No matter what the building costs, the mayor indicated that he believes the CIB will require the two cites to take some financial responsibility for the construction of the building.
"There are other funding options for this loan portion," said LaFontaine. "I think if both cities went before the USDA we could make some headway. And if we can go before the county and they hold up their part of the bargian then it's a done deal."
Councilmember David Maggio voiced strong feelings regarding the county's involvement in the project.
"How much money does the county make on mineral rights? And how much do they plan on making in future? It seems to me that we are the other Carbon County down here.

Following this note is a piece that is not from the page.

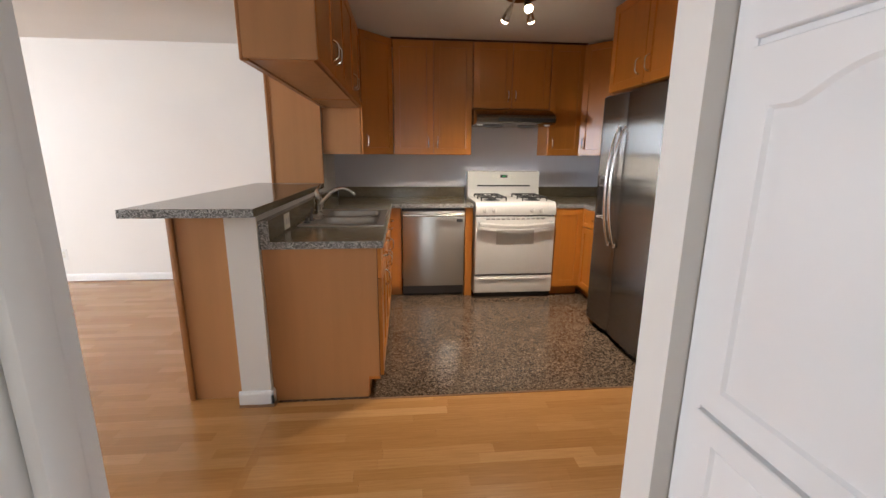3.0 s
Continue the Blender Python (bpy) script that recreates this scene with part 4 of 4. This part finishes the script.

We are not the Carbon County with a multi-million dollar gun range and convention center. If $300,000 is the stop gap between us and this building then it should be a no brainer that we get it. We live in this county and we pay our taxes just the same as anyone and we deserve our fair share of the pie. If we have to go down there and demand it, then that is what we will do," stated Maggio.
The council made arrangements for Robinett, the mayor, citizens and councilmembers to approach the county commission.
"I have fought for this building from the beginning and it is my understanding that we have already been promised this money from the county, the $5,000 for payment from the fire contracts. I would not be here fighting like this if it wasn't for the ambulance. It is a must that it is moved out of that canyon. The citizens of this community are what matters to me. They are what is important," concluded Robinett.